INPUT ROWS start
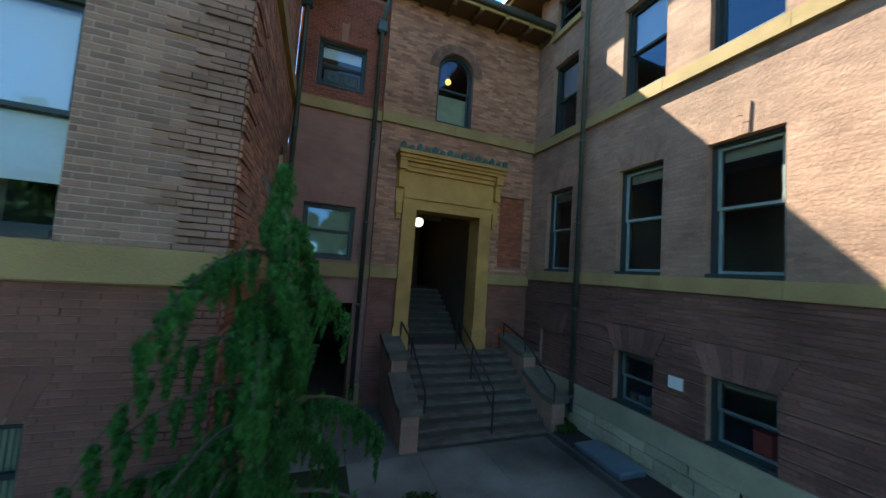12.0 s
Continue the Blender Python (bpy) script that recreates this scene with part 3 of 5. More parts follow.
# ---------------------------------------------------------------- the building
# left wing, far entrance bay, pavilions, main block, near entrance bay, right wing
F_LWING = Face(-5.25, 0.6, 0, 1)
F_A = Face(-5.25, 13.08, 1, 0)
F_B = Face(2.65, 8.7, 1, 0)
F_BW = Face(2.65, 13.08, 0, -1)
F_BE = Face(10.3, 8.7, 0, 1)
F_D = Face(10.3, 11.15, 1, 0)
F_E = Face(34.0, 8.7, 1, 0)
F_EW = Face(34.0, 11.15, 0, -1)
F_EE = Face(41.65, 8.7, 0, 1)
F_F1 = Face(41.65, 13.2, 1, 0)
F_F2 = Face(43.75, 13.08, 1, 0)
F_G = Face(48.37, 13.08, 0, -1)
F_GS = Face(48.37, 0.6, 1, 0)

PAV_AXES = {"wall_pavilion_1": ((1.95, 3.83, 5.69), 0.57), "wall_pavilion_2": ((1.945, 3.765, 5.68), 0.605)}
pav_holes = {nm: [(c - half, c + half, z0, z1, arch) for z0, z1, arch in ((0.72, 1.83, False), (3.45, 5.77, False), (7.38, 9.48, True)) for c in axes] for nm, (axes, half) in PAV_AXES.items()}
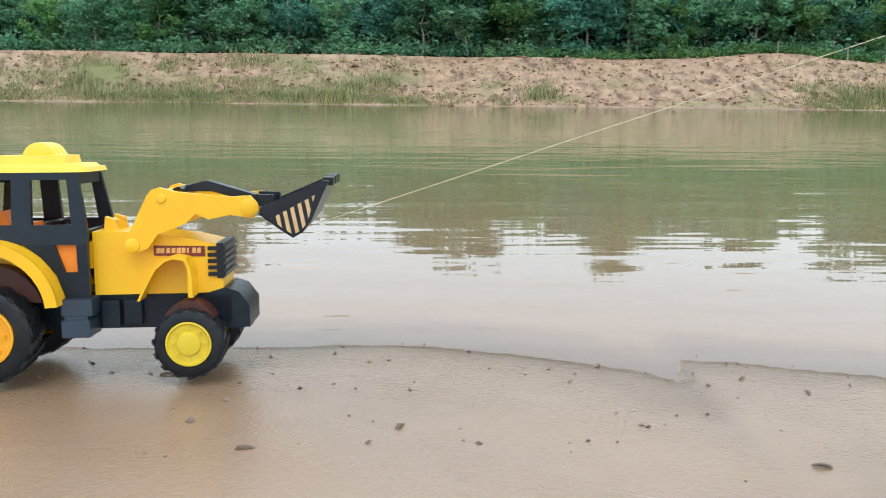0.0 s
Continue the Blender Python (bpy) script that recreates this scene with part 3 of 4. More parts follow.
INPUT ROWS end
YOUR OBJECTIVE -
Identify and list each line with the word "that".

SOLUTION TO THE PROBLEM -
Continue the Blender Python (bpy) script that recreates this scene with part 3 of 5. More parts follow.
Continue the Blender Python (bpy) script that recreates this scene with part 3 of 4. More parts follow.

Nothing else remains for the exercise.